### Requirement:
Without including any images, repeat the data exactly.

### Supplied information:

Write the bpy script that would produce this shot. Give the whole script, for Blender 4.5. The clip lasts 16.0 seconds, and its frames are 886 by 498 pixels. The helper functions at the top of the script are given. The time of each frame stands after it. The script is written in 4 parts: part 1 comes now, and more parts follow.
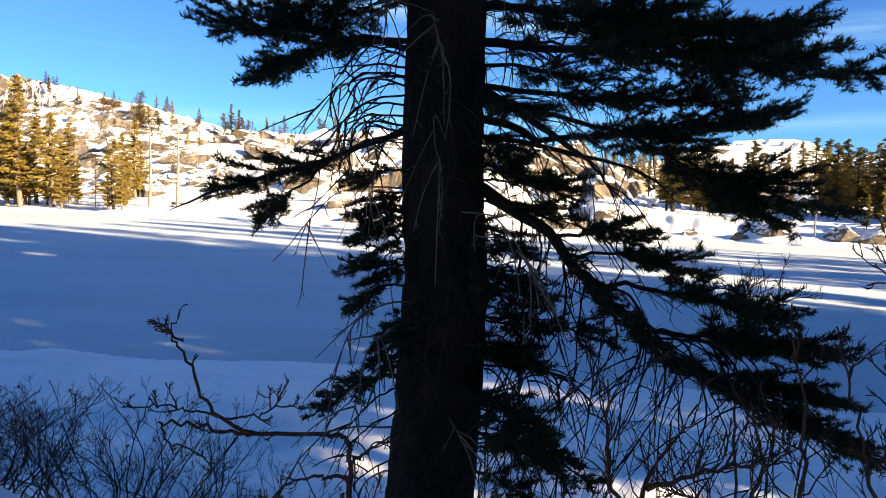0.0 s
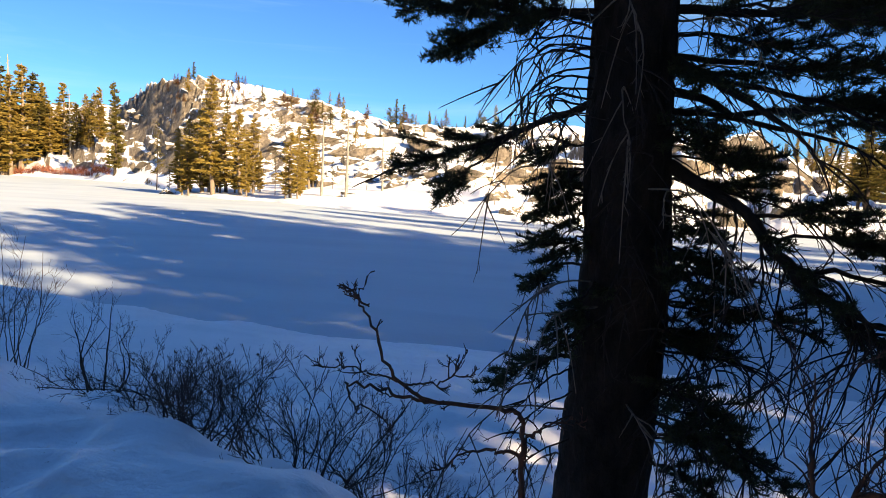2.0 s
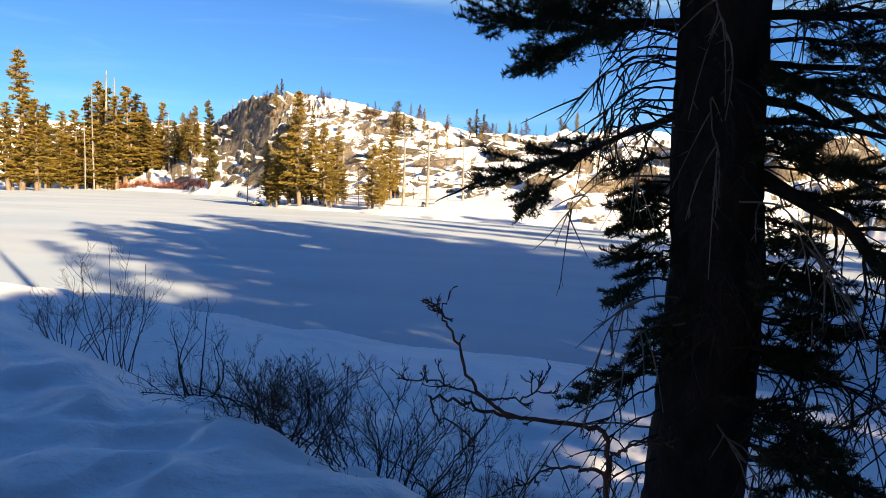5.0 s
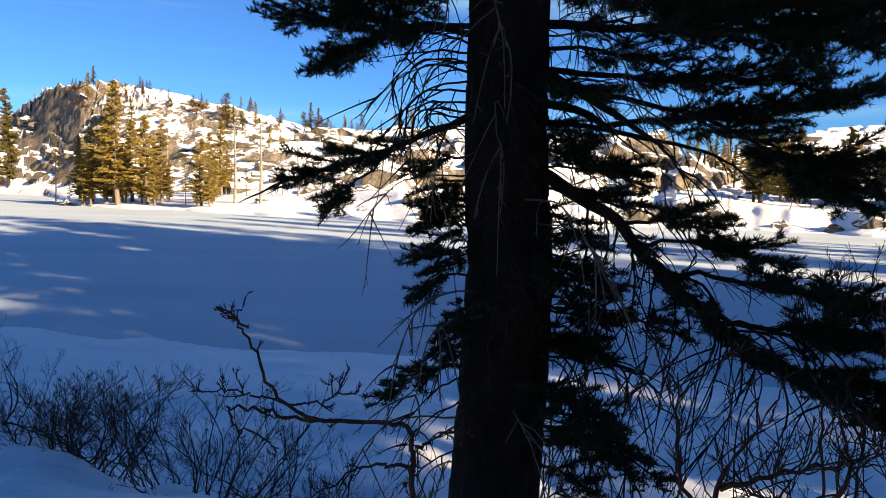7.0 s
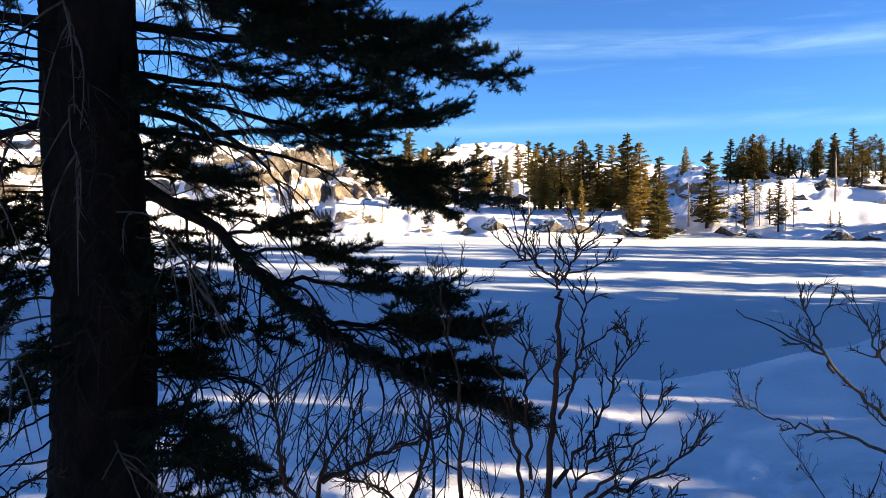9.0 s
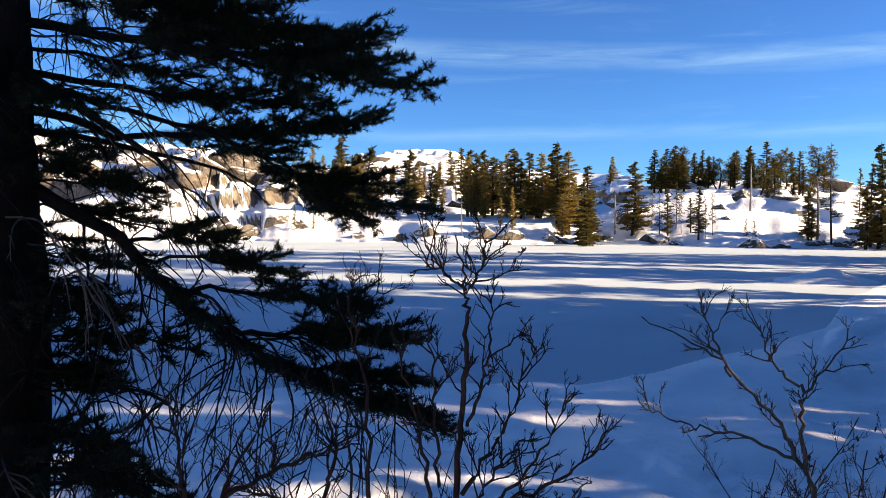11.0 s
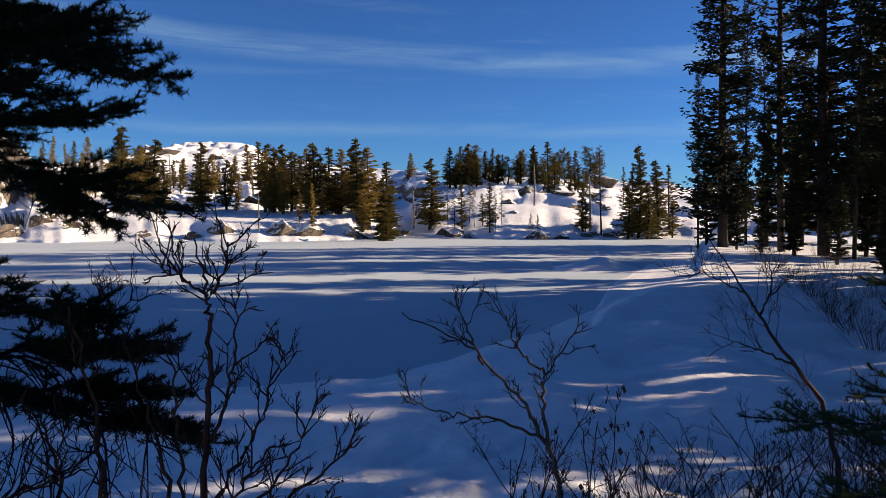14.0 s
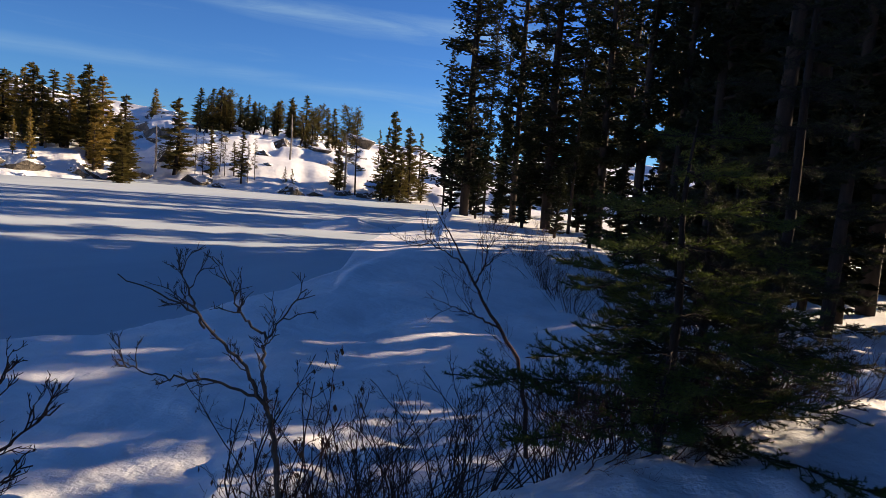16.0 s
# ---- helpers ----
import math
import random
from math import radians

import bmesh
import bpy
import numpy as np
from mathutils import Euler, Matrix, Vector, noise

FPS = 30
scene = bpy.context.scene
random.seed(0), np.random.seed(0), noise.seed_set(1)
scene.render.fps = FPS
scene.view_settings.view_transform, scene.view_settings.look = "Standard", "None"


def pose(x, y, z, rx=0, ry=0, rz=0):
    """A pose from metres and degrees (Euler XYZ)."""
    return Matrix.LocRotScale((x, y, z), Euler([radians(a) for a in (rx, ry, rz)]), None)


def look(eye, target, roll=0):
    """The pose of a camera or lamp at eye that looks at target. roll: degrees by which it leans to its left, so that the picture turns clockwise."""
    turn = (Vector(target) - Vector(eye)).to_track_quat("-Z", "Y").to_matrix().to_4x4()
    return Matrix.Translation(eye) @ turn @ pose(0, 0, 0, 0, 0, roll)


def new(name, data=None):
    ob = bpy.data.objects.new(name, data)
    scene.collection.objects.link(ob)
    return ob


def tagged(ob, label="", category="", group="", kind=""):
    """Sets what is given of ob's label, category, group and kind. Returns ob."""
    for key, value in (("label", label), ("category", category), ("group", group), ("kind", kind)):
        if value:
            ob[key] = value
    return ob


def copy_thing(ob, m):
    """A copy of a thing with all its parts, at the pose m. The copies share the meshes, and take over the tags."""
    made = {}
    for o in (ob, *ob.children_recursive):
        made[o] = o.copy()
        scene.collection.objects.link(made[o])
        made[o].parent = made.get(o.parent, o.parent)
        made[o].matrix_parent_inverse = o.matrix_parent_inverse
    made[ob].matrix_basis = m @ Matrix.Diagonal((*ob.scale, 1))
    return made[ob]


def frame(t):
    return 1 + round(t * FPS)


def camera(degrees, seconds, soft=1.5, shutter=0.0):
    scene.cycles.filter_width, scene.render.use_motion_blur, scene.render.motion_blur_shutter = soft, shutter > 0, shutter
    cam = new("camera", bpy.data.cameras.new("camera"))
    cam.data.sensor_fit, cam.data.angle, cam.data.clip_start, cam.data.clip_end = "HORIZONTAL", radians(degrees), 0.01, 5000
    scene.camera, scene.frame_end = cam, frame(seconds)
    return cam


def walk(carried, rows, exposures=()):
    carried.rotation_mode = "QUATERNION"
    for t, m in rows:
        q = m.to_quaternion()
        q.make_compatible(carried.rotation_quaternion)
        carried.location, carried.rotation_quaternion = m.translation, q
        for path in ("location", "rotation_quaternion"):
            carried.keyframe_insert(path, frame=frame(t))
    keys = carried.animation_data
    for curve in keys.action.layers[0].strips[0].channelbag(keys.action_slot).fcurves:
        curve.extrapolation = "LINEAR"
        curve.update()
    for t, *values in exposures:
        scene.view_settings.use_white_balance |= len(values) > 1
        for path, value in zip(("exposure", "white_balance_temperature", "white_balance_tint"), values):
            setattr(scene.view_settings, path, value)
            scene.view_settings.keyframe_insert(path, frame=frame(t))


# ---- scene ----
cam = camera(66.0, 16.0, 0.5)
# seconds, x, y, z, yaw, pitch, roll; z is the height over the lake
PATH = [
    (0.0, 0.000, 0.000, 3.000, -0.00, -4.57, -1.61),
    (0.5, -0.034, -0.013, 2.990, 3.86, -3.06, -2.42),
    (1.0, -0.068, -0.012, 2.971, 8.71, -2.89, -3.08),
    (1.5, -0.070, 0.013, 2.949, 13.66, -4.88, -1.32),
    (2.0, -0.083, 0.017, 2.932, 13.11, -5.57, -2.30),
    (2.5, -0.088, 0.018, 2.943, 15.01, -6.41, -2.42),
    (3.0, -0.085, -0.004, 2.957, 16.42, -4.81, -2.11),
    (3.5, -0.081, -0.009, 2.958, 17.96, -4.45, -1.21),
    (4.0, -0.087, -0.015, 2.957, 18.82, -4.67, -0.99),
    (6.3, -0.069, 0.020, 2.951, 20.50, -5.46, -2.01),
    (6.5, -0.047, 0.020, 2.960, 17.08, -6.20, -2.00),
    (7.0, 0.047, 0.038, 2.977, 6.33, -5.18, -0.90),
    (7.5, 0.134, 0.047, 2.973, -0.95, -6.39, 1.93),
    (8.0, 0.197, 0.037, 2.974, -10.14, -6.20, 0.08),
    (8.5, 0.260, 0.019, 2.978, -17.55, -5.46, 1.83),
    (8.7, 0.259, 0.009, 2.975, -19.82, -4.49, 0.66),
    (10.8, 0.307, -0.032, 2.987, -25.19, -3.42, -0.61),
    (11.0, 0.329, -0.036, 2.984, -26.80, -3.49, -0.67),
    (11.5, 0.361, -0.046, 2.994, -30.90, -3.40, -1.71),
    (12.0, 0.379, -0.072, 3.000, -34.52, -2.68, -2.41),
    (12.5, 0.425, -0.087, 3.006, -38.21, -4.15, -0.97),
    (13.0, 0.430, -0.096, 3.006, -39.57, -3.81, -0.77),
    (13.5, 0.454, -0.112, 3.004, -41.08, -3.57, -0.82),
    (14.0, 0.474, -0.128, 3.004, -43.28, -3.73, -0.40),
    (14.5, 0.483, -0.162, 3.043, -48.64, -2.95, -2.52),
    (15.0, 0.491, -0.226, 3.067, -54.42, -6.04, -2.30),
    (15.5, 0.454, -0.270, 3.075, -60.41, -5.48, -4.13),
    (16.0, 0.422, -0.299, 3.083, -63.42, -6.25, -5.88),
]
EXPOSURES = [(0.0, 2.05, 7800, 10), (1.0, 2.05, 7900, 10), (2.0, 1.88, 8100, 10), (4.0, 1.74, 8100, 10), (6.5, 1.6, 7800, 10), (7.5, 1.75, 7400, 10), (8.5, 2.05, 7400, 12), (11.0, 1.78, 7400, 14),
             (12.0, 1.58, 7200, 15), (13.0, 1.13, 6900, 16), (14.5, 0.93, 6900, 17), (16.0, 1.1, 7200, 17)]
walk(cam, [(t, pose(x, y, z, 90 + pitch, roll, yaw)) for t, x, y, z, yaw, pitch, roll in PATH], EXPOSURES)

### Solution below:
Write the bpy script that would produce this shot. Give the whole script, for Blender 4.5. The clip lasts 16.0 seconds, and its frames are 886 by 498 pixels. The helper functions at the top of the script are given. The time of each frame stands after it. The script is written in 4 parts: part 1 comes now, and more parts follow.
0.0 s
2.0 s
5.0 s
7.0 s
9.0 s
11.0 s
14.0 s
16.0 s
# ---- helpers ----
import math
import random
from math import radians

import bmesh
import bpy
import numpy as np
from mathutils import Euler, Matrix, Vector, noise

FPS = 30
scene = bpy.context.scene
random.seed(0), np.random.seed(0), noise.seed_set(1)
scene.render.fps = FPS
scene.view_settings.view_transform, scene.view_settings.look = "Standard", "None"


def pose(x, y, z, rx=0, ry=0, rz=0):
    """A pose from metres and degrees (Euler XYZ)."""
    return Matrix.LocRotScale((x, y, z), Euler([radians(a) for a in (rx, ry, rz)]), None)


def look(eye, target, roll=0):
    """The pose of a camera or lamp at eye that looks at target. roll: degrees by which it leans to its left, so that the picture turns clockwise."""
    turn = (Vector(target) - Vector(eye)).to_track_quat("-Z", "Y").to_matrix().to_4x4()
    return Matrix.Translation(eye) @ turn @ pose(0, 0, 0, 0, 0, roll)


def new(name, data=None):
    ob = bpy.data.objects.new(name, data)
    scene.collection.objects.link(ob)
    return ob


def tagged(ob, label="", category="", group="", kind=""):
    """Sets what is given of ob's label, category, group and kind. Returns ob."""
    for key, value in (("label", label), ("category", category), ("group", group), ("kind", kind)):
        if value:
            ob[key] = value
    return ob


def copy_thing(ob, m):
    """A copy of a thing with all its parts, at the pose m. The copies share the meshes, and take over the tags."""
    made = {}
    for o in (ob, *ob.children_recursive):
        made[o] = o.copy()
        scene.collection.objects.link(made[o])
        made[o].parent = made.get(o.parent, o.parent)
        made[o].matrix_parent_inverse = o.matrix_parent_inverse
    made[ob].matrix_basis = m @ Matrix.Diagonal((*ob.scale, 1))
    return made[ob]


def frame(t):
    return 1 + round(t * FPS)


def camera(degrees, seconds, soft=1.5, shutter=0.0):
    scene.cycles.filter_width, scene.render.use_motion_blur, scene.render.motion_blur_shutter = soft, shutter > 0, shutter
    cam = new("camera", bpy.data.cameras.new("camera"))
    cam.data.sensor_fit, cam.data.angle, cam.data.clip_start, cam.data.clip_end = "HORIZONTAL", radians(degrees), 0.01, 5000
    scene.camera, scene.frame_end = cam, frame(seconds)
    return cam


def walk(carried, rows, exposures=()):
    carried.rotation_mode = "QUATERNION"
    for t, m in rows:
        q = m.to_quaternion()
        q.make_compatible(carried.rotation_quaternion)
        carried.location, carried.rotation_quaternion = m.translation, q
        for path in ("location", "rotation_quaternion"):
            carried.keyframe_insert(path, frame=frame(t))
    keys = carried.animation_data
    for curve in keys.action.layers[0].strips[0].channelbag(keys.action_slot).fcurves:
        curve.extrapolation = "LINEAR"
        curve.update()
    for t, *values in exposures:
        scene.view_settings.use_white_balance |= len(values) > 1
        for path, value in zip(("exposure", "white_balance_temperature", "white_balance_tint"), values):
            setattr(scene.view_settings, path, value)
            scene.view_settings.keyframe_insert(path, frame=frame(t))


# ---- scene ----
cam = camera(66.0, 16.0, 0.5)
# seconds, x, y, z, yaw, pitch, roll; z is the height over the lake
PATH = [
    (0.0, 0.000, 0.000, 3.000, -0.00, -4.57, -1.61),
    (0.5, -0.034, -0.013, 2.990, 3.86, -3.06, -2.42),
    (1.0, -0.068, -0.012, 2.971, 8.71, -2.89, -3.08),
    (1.5, -0.070, 0.013, 2.949, 13.66, -4.88, -1.32),
    (2.0, -0.083, 0.017, 2.932, 13.11, -5.57, -2.30),
    (2.5, -0.088, 0.018, 2.943, 15.01, -6.41, -2.42),
    (3.0, -0.085, -0.004, 2.957, 16.42, -4.81, -2.11),
    (3.5, -0.081, -0.009, 2.958, 17.96, -4.45, -1.21),
    (4.0, -0.087, -0.015, 2.957, 18.82, -4.67, -0.99),
    (6.3, -0.069, 0.020, 2.951, 20.50, -5.46, -2.01),
    (6.5, -0.047, 0.020, 2.960, 17.08, -6.20, -2.00),
    (7.0, 0.047, 0.038, 2.977, 6.33, -5.18, -0.90),
    (7.5, 0.134, 0.047, 2.973, -0.95, -6.39, 1.93),
    (8.0, 0.197, 0.037, 2.974, -10.14, -6.20, 0.08),
    (8.5, 0.260, 0.019, 2.978, -17.55, -5.46, 1.83),
    (8.7, 0.259, 0.009, 2.975, -19.82, -4.49, 0.66),
    (10.8, 0.307, -0.032, 2.987, -25.19, -3.42, -0.61),
    (11.0, 0.329, -0.036, 2.984, -26.80, -3.49, -0.67),
    (11.5, 0.361, -0.046, 2.994, -30.90, -3.40, -1.71),
    (12.0, 0.379, -0.072, 3.000, -34.52, -2.68, -2.41),
    (12.5, 0.425, -0.087, 3.006, -38.21, -4.15, -0.97),
    (13.0, 0.430, -0.096, 3.006, -39.57, -3.81, -0.77),
    (13.5, 0.454, -0.112, 3.004, -41.08, -3.57, -0.82),
    (14.0, 0.474, -0.128, 3.004, -43.28, -3.73, -0.40),
    (14.5, 0.483, -0.162, 3.043, -48.64, -2.95, -2.52),
    (15.0, 0.491, -0.226, 3.067, -54.42, -6.04, -2.30),
    (15.5, 0.454, -0.270, 3.075, -60.41, -5.48, -4.13),
    (16.0, 0.422, -0.299, 3.083, -63.42, -6.25, -5.88),
]
EXPOSURES = [(0.0, 2.05, 7800, 10), (1.0, 2.05, 7900, 10), (2.0, 1.88, 8100, 10), (4.0, 1.74, 8100, 10), (6.5, 1.6, 7800, 10), (7.5, 1.75, 7400, 10), (8.5, 2.05, 7400, 12), (11.0, 1.78, 7400, 14),
             (12.0, 1.58, 7200, 15), (13.0, 1.13, 6900, 16), (14.5, 0.93, 6900, 17), (16.0, 1.1, 7200, 17)]
walk(cam, [(t, pose(x, y, z, 90 + pitch, roll, yaw)) for t, x, y, z, yaw, pitch, roll in PATH], EXPOSURES)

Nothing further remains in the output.